__Set exercise__: Repeat, exactly as written, every line from the one holding "# ---- helpers" through the one holding "radians(degrees), 0.01, 5000". Leave out all other lines.

__Collected material__:

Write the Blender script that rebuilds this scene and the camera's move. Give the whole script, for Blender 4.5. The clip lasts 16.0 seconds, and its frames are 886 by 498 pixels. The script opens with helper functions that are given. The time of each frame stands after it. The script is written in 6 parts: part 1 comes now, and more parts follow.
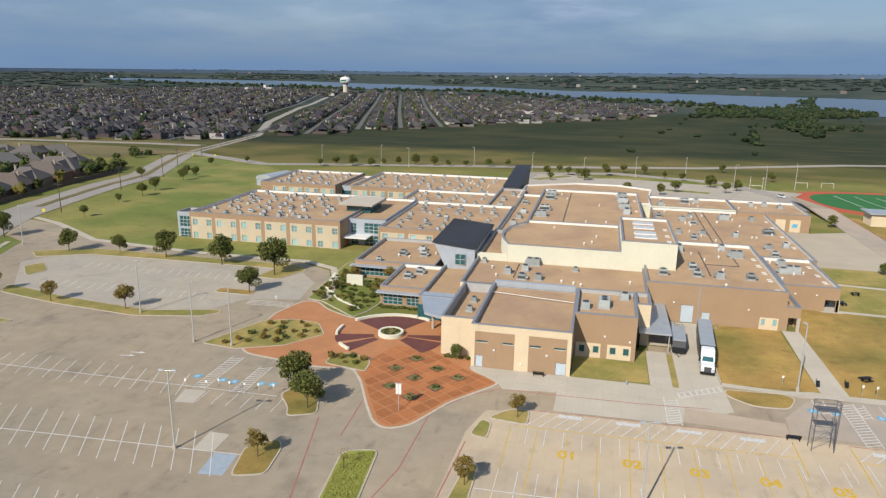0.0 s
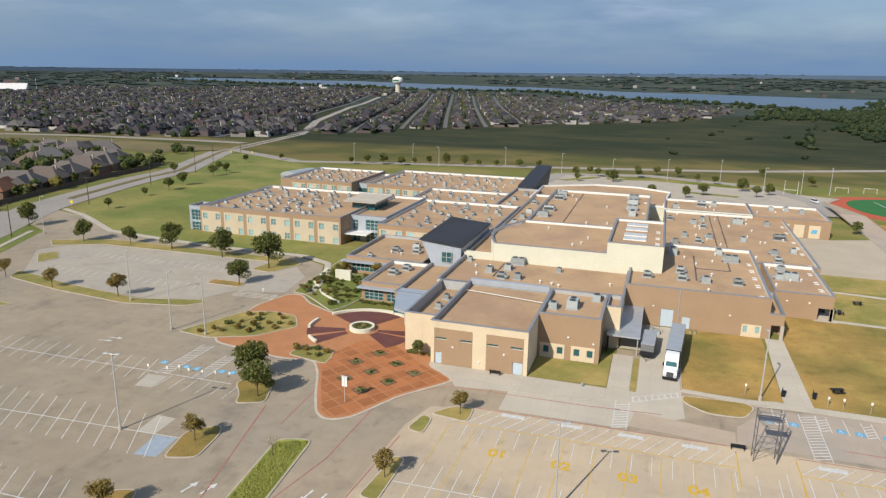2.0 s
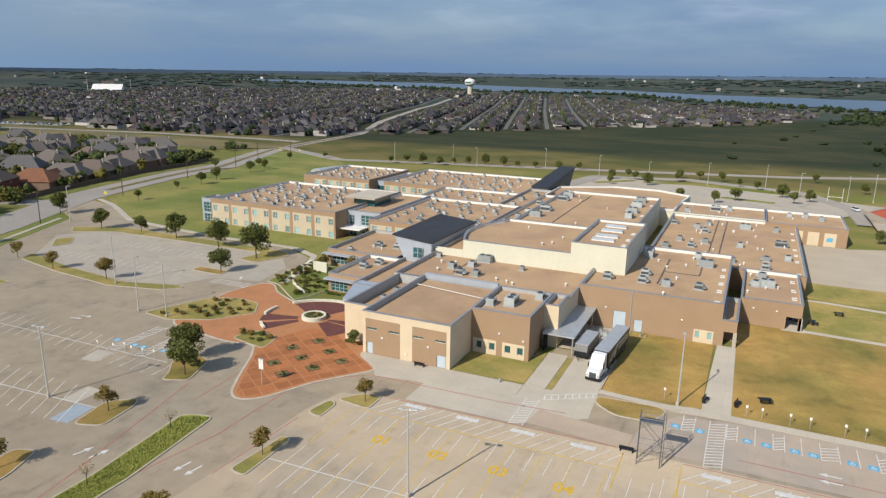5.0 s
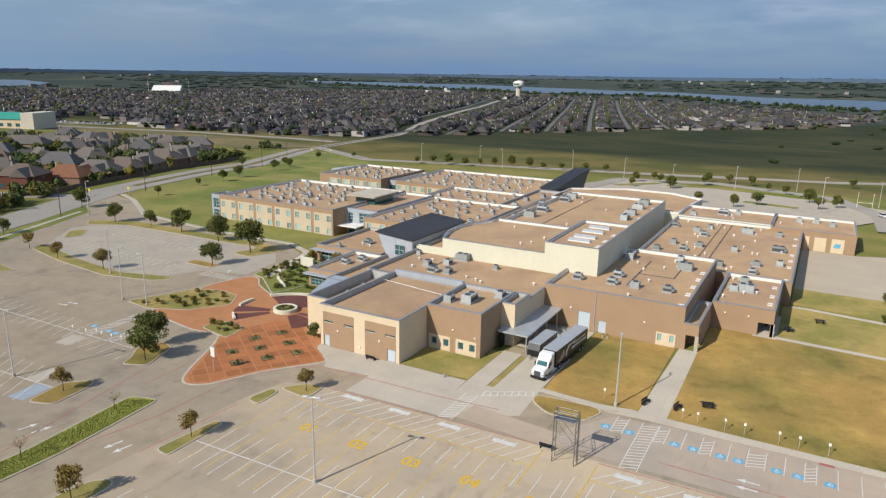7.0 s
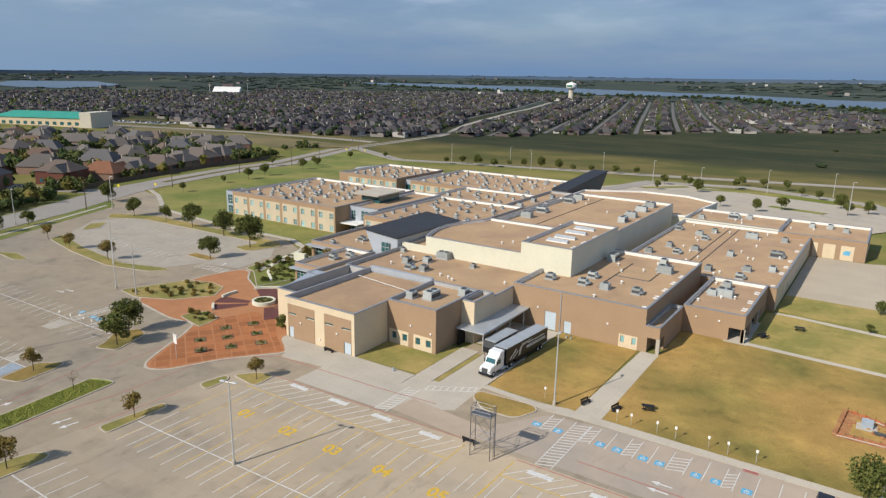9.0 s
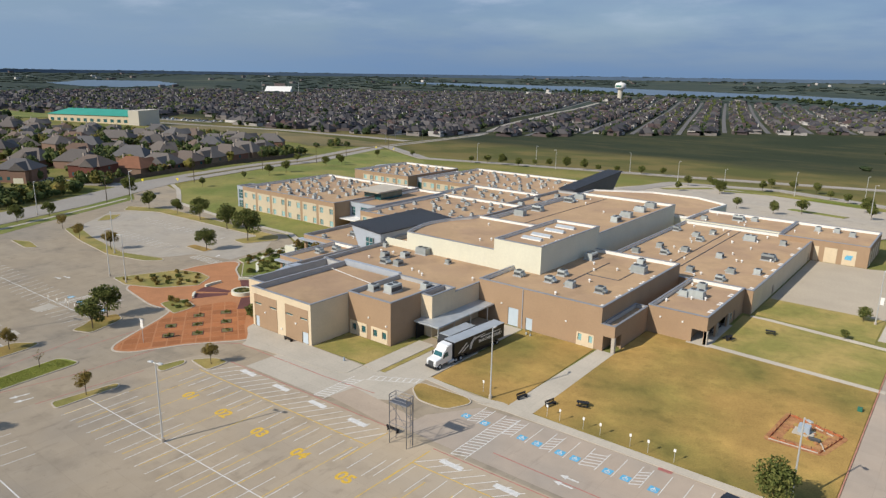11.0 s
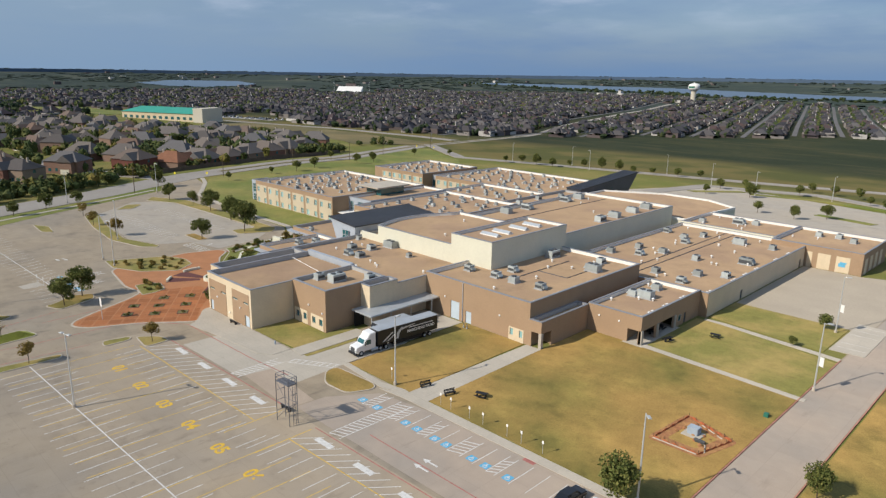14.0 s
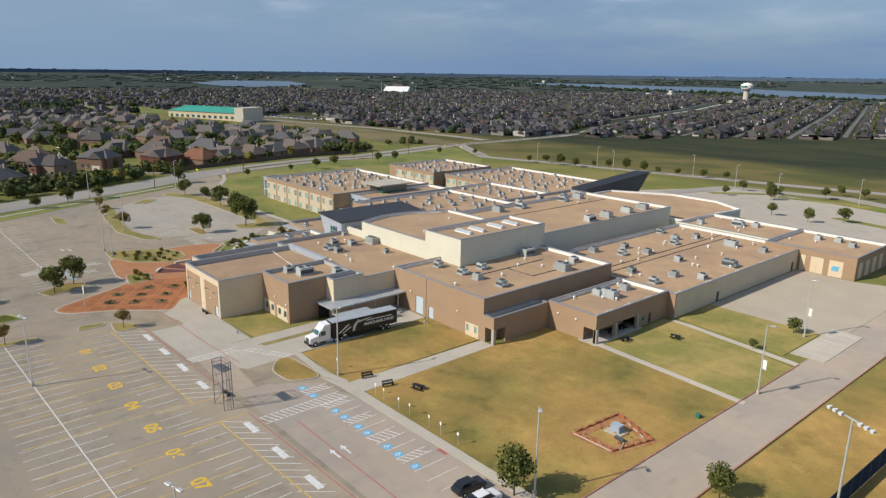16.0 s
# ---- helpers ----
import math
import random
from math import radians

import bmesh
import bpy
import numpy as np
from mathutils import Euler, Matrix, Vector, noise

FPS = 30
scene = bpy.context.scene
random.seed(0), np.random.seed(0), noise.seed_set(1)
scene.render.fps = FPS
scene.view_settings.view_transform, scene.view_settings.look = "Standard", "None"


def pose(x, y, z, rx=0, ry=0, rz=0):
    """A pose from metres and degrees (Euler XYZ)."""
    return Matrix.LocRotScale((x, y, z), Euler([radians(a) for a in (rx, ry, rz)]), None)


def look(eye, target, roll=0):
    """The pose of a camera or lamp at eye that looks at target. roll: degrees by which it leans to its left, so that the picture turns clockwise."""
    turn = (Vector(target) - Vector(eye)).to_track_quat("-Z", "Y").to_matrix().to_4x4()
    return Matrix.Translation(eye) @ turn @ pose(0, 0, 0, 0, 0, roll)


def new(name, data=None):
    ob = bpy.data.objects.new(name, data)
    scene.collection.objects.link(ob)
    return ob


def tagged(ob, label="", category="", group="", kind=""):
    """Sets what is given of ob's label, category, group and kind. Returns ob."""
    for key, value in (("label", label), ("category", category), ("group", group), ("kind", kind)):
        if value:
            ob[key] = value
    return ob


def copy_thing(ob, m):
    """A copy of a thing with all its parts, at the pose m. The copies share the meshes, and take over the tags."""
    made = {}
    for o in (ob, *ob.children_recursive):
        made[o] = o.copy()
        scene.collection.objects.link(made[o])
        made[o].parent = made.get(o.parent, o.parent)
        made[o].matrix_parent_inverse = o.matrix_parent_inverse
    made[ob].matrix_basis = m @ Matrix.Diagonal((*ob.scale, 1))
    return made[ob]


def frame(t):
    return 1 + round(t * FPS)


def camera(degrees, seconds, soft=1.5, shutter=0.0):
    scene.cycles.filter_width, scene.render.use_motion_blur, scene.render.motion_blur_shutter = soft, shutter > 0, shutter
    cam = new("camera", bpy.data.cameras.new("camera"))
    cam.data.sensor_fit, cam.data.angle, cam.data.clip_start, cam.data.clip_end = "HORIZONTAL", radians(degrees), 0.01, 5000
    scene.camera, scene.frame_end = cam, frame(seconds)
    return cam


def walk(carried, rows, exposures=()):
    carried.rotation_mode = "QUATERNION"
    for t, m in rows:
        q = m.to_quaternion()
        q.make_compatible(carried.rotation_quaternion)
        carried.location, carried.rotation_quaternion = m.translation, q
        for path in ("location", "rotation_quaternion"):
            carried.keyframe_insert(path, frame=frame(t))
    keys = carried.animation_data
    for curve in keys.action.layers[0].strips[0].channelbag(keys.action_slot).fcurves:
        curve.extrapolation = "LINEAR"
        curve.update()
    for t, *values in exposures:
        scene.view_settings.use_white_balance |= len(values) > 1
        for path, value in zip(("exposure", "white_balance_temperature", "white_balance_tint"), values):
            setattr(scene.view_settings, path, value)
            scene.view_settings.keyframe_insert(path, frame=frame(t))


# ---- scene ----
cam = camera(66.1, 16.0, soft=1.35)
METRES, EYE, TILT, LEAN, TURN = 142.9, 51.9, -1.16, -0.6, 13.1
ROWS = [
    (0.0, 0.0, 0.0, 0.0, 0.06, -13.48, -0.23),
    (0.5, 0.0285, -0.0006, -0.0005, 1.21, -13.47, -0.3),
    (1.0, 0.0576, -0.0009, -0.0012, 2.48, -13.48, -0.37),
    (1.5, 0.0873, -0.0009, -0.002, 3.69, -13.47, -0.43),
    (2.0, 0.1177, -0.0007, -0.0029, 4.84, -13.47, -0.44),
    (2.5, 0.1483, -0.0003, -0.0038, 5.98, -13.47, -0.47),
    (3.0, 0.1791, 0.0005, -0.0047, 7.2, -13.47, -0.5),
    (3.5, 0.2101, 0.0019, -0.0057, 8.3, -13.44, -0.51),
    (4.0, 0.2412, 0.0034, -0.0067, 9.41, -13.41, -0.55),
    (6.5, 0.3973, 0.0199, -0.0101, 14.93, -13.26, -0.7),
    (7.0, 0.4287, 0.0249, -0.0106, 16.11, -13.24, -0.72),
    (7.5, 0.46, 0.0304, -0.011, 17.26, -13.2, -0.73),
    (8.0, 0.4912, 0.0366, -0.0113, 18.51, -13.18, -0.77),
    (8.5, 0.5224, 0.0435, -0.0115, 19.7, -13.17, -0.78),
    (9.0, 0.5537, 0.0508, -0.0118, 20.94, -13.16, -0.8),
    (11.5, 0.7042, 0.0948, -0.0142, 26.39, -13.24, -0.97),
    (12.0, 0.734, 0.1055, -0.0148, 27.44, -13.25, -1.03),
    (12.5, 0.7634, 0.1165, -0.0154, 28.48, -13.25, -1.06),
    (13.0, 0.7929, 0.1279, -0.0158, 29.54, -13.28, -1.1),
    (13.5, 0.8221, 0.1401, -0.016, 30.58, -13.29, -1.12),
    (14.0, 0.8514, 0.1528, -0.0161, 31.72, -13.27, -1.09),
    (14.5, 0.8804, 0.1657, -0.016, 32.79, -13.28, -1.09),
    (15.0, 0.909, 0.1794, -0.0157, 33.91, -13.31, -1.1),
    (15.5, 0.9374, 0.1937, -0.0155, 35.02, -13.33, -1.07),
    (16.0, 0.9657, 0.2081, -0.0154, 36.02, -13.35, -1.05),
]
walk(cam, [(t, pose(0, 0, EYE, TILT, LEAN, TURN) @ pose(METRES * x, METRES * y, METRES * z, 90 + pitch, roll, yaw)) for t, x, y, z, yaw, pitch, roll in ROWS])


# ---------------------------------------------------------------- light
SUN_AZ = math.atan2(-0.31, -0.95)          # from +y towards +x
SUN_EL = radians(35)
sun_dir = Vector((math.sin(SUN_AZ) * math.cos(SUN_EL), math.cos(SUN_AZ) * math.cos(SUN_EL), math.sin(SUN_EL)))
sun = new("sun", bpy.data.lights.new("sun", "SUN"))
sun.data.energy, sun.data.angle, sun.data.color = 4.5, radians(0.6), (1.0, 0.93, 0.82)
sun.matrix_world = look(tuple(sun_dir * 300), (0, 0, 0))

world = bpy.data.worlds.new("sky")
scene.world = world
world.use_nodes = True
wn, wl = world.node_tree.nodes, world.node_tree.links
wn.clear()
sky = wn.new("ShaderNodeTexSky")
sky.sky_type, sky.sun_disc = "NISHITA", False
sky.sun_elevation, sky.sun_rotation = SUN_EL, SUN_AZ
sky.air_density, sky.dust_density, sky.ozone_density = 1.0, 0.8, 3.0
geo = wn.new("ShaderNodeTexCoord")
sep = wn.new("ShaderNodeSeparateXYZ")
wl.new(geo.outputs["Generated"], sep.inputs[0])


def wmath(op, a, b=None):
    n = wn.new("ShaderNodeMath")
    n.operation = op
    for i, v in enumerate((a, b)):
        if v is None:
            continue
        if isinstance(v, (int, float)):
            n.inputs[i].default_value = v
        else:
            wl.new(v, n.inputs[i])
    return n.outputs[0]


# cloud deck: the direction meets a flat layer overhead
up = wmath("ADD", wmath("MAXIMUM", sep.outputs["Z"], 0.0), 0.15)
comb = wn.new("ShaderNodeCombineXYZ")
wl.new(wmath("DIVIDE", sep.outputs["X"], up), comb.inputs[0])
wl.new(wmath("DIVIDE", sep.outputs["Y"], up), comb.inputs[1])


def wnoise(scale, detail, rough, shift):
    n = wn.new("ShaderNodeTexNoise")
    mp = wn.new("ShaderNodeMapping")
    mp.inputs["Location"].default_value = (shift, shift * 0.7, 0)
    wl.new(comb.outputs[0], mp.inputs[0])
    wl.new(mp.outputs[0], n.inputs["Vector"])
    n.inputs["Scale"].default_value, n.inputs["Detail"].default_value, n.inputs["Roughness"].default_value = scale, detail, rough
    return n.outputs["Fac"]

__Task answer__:
# ---- helpers ----
import math
import random
from math import radians

import bmesh
import bpy
import numpy as np
from mathutils import Euler, Matrix, Vector, noise

FPS = 30
scene = bpy.context.scene
random.seed(0), np.random.seed(0), noise.seed_set(1)
scene.render.fps = FPS
scene.view_settings.view_transform, scene.view_settings.look = "Standard", "None"


def pose(x, y, z, rx=0, ry=0, rz=0):
    """A pose from metres and degrees (Euler XYZ)."""
    return Matrix.LocRotScale((x, y, z), Euler([radians(a) for a in (rx, ry, rz)]), None)


def look(eye, target, roll=0):
    """The pose of a camera or lamp at eye that looks at target. roll: degrees by which it leans to its left, so that the picture turns clockwise."""
    turn = (Vector(target) - Vector(eye)).to_track_quat("-Z", "Y").to_matrix().to_4x4()
    return Matrix.Translation(eye) @ turn @ pose(0, 0, 0, 0, 0, roll)


def new(name, data=None):
    ob = bpy.data.objects.new(name, data)
    scene.collection.objects.link(ob)
    return ob


def tagged(ob, label="", category="", group="", kind=""):
    """Sets what is given of ob's label, category, group and kind. Returns ob."""
    for key, value in (("label", label), ("category", category), ("group", group), ("kind", kind)):
        if value:
            ob[key] = value
    return ob


def copy_thing(ob, m):
    """A copy of a thing with all its parts, at the pose m. The copies share the meshes, and take over the tags."""
    made = {}
    for o in (ob, *ob.children_recursive):
        made[o] = o.copy()
        scene.collection.objects.link(made[o])
        made[o].parent = made.get(o.parent, o.parent)
        made[o].matrix_parent_inverse = o.matrix_parent_inverse
    made[ob].matrix_basis = m @ Matrix.Diagonal((*ob.scale, 1))
    return made[ob]


def frame(t):
    return 1 + round(t * FPS)


def camera(degrees, seconds, soft=1.5, shutter=0.0):
    scene.cycles.filter_width, scene.render.use_motion_blur, scene.render.motion_blur_shutter = soft, shutter > 0, shutter
    cam = new("camera", bpy.data.cameras.new("camera"))
    cam.data.sensor_fit, cam.data.angle, cam.data.clip_start, cam.data.clip_end = "HORIZONTAL", radians(degrees), 0.01, 5000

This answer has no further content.